- Written instruction: Render the material again word for word, skipping the pictures in it.

- Provided data:
+ + + + + + +
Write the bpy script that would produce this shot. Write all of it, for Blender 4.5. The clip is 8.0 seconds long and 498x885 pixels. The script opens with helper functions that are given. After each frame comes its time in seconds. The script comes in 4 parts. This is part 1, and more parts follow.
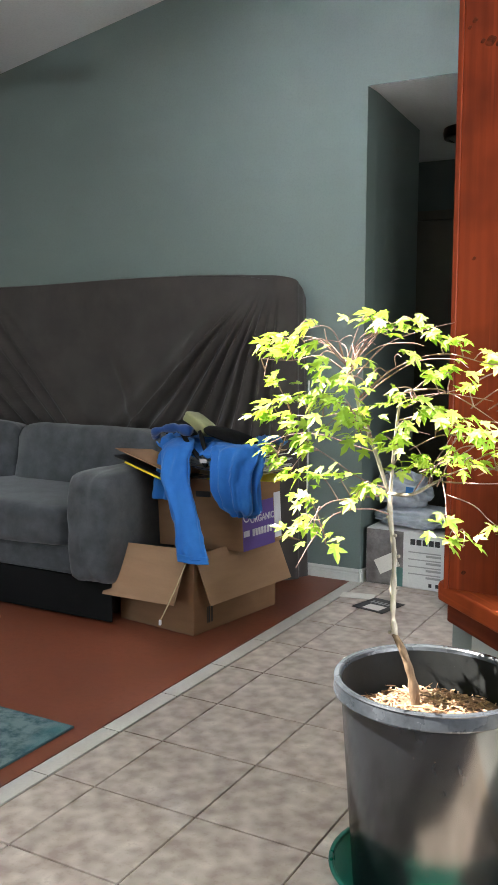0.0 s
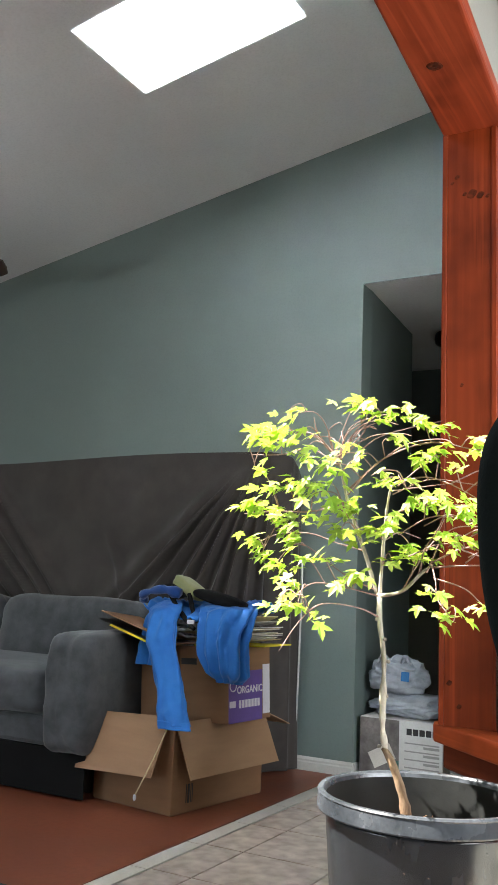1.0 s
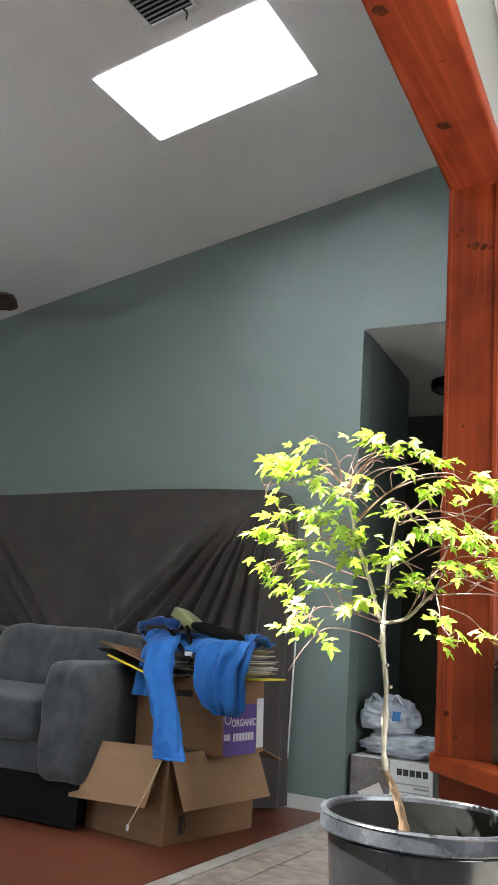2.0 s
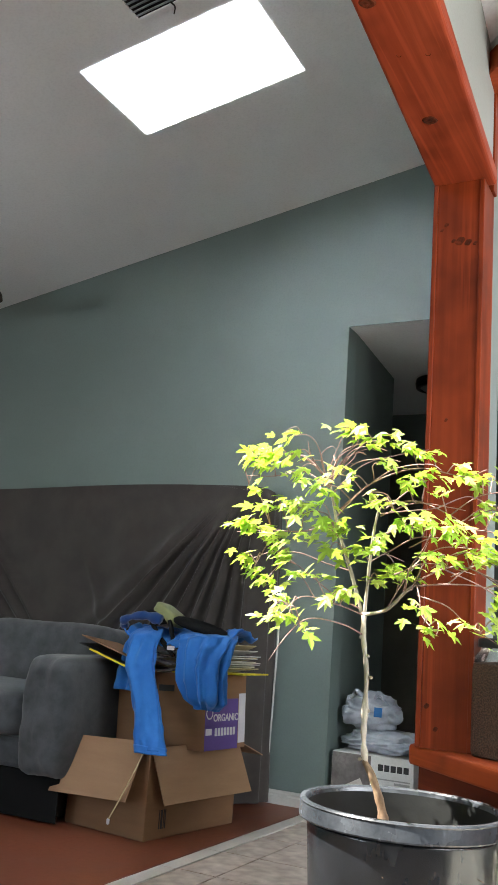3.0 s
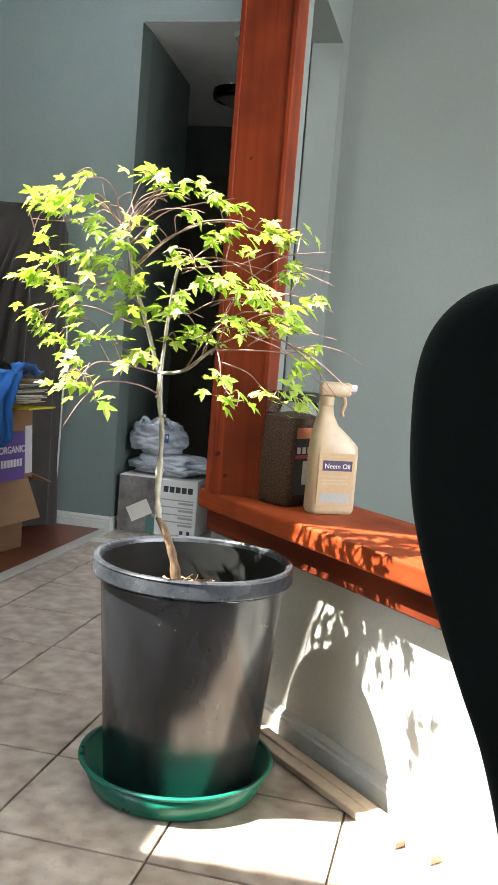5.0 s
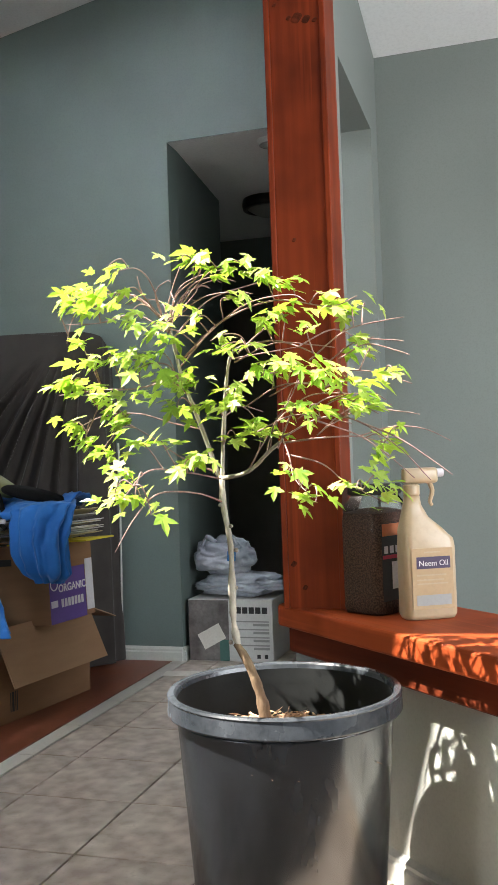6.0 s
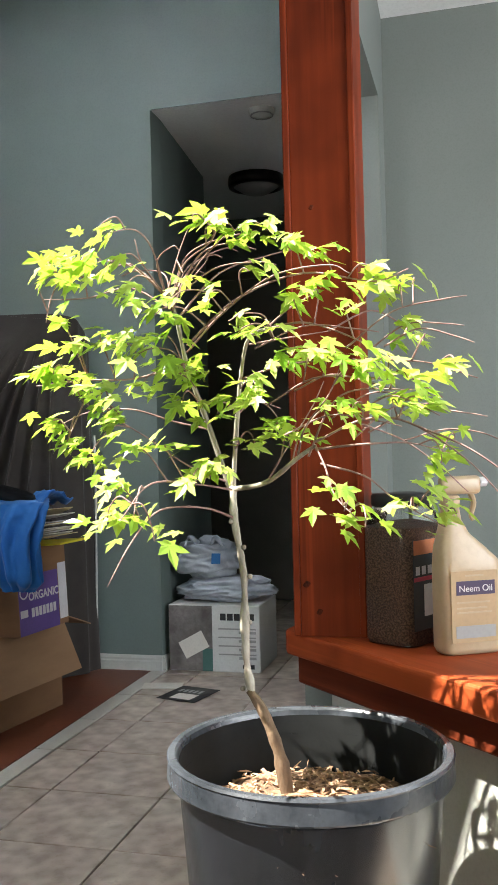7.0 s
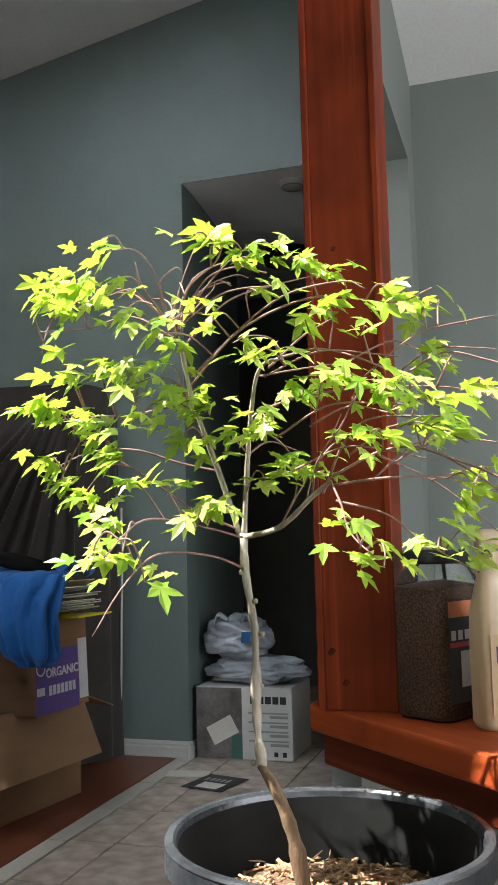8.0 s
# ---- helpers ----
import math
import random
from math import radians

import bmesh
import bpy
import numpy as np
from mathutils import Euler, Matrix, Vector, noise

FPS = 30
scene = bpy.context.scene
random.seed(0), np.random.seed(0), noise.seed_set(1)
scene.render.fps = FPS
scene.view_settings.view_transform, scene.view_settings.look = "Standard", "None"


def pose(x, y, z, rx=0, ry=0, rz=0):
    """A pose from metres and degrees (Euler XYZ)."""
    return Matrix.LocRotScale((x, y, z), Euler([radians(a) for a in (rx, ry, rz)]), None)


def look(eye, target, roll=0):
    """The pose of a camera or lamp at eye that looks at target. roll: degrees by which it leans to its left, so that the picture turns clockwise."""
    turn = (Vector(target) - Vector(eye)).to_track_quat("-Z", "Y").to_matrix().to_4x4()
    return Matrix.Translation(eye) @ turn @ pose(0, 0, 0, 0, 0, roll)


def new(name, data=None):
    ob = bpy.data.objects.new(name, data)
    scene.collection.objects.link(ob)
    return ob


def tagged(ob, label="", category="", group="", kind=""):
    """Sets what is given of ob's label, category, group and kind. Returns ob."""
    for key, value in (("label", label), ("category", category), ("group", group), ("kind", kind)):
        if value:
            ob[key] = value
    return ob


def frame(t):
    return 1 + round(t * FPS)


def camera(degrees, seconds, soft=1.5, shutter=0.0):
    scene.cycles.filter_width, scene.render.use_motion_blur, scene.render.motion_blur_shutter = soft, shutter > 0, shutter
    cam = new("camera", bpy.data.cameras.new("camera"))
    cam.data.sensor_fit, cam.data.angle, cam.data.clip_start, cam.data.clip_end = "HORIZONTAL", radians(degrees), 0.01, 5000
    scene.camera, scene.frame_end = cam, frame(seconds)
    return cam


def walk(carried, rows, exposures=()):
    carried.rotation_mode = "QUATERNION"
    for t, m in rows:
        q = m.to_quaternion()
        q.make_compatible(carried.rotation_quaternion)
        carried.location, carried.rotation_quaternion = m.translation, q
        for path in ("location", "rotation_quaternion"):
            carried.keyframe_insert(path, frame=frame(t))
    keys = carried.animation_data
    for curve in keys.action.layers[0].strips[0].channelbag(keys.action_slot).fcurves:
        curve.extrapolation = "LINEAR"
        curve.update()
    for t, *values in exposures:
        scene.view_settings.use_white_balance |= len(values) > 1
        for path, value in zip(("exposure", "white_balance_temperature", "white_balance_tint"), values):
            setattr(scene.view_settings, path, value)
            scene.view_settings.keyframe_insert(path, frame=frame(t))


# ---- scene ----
+ + + + + + +
- The answer:
Write the bpy script that would produce this shot. Write all of it, for Blender 4.5. The clip is 8.0 seconds long and 498x885 pixels. The script opens with helper functions that are given. After each frame comes its time in seconds. The script comes in 4 parts. This is part 1, and more parts follow.
0.0 s
1.0 s
2.0 s
3.0 s
5.0 s
6.0 s
7.0 s
8.0 s
# ---- helpers ----
import math
import random
from math import radians

import bmesh
import bpy
import numpy as np
from mathutils import Euler, Matrix, Vector, noise

FPS = 30
scene = bpy.context.scene
random.seed(0), np.random.seed(0), noise.seed_set(1)
scene.render.fps = FPS
scene.view_settings.view_transform, scene.view_settings.look = "Standard", "None"


def pose(x, y, z, rx=0, ry=0, rz=0):
    """A pose from metres and degrees (Euler XYZ)."""
    return Matrix.LocRotScale((x, y, z), Euler([radians(a) for a in (rx, ry, rz)]), None)


def look(eye, target, roll=0):
    """The pose of a camera or lamp at eye that looks at target. roll: degrees by which it leans to its left, so that the picture turns clockwise."""
    turn = (Vector(target) - Vector(eye)).to_track_quat("-Z", "Y").to_matrix().to_4x4()
    return Matrix.Translation(eye) @ turn @ pose(0, 0, 0, 0, 0, roll)


def new(name, data=None):
    ob = bpy.data.objects.new(name, data)
    scene.collection.objects.link(ob)
    return ob


def tagged(ob, label="", category="", group="", kind=""):
    """Sets what is given of ob's label, category, group and kind. Returns ob."""
    for key, value in (("label", label), ("category", category), ("group", group), ("kind", kind)):
        if value:
            ob[key] = value
    return ob


def frame(t):
    return 1 + round(t * FPS)


def camera(degrees, seconds, soft=1.5, shutter=0.0):
    scene.cycles.filter_width, scene.render.use_motion_blur, scene.render.motion_blur_shutter = soft, shutter > 0, shutter
    cam = new("camera", bpy.data.cameras.new("camera"))
    cam.data.sensor_fit, cam.data.angle, cam.data.clip_start, cam.data.clip_end = "HORIZONTAL", radians(degrees), 0.01, 5000
    scene.camera, scene.frame_end = cam, frame(seconds)
    return cam


def walk(carried, rows, exposures=()):
    carried.rotation_mode = "QUATERNION"
    for t, m in rows:
        q = m.to_quaternion()
        q.make_compatible(carried.rotation_quaternion)
        carried.location, carried.rotation_quaternion = m.translation, q
        for path in ("location", "rotation_quaternion"):
            carried.keyframe_insert(path, frame=frame(t))
    keys = carried.animation_data
    for curve in keys.action.layers[0].strips[0].channelbag(keys.action_slot).fcurves:
        curve.extrapolation = "LINEAR"
        curve.update()
    for t, *values in exposures:
        scene.view_settings.use_white_balance |= len(values) > 1
        for path, value in zip(("exposure", "white_balance_temperature", "white_balance_tint"), values):
            setattr(scene.view_settings, path, value)
            scene.view_settings.keyframe_insert(path, frame=frame(t))


# ---- scene ----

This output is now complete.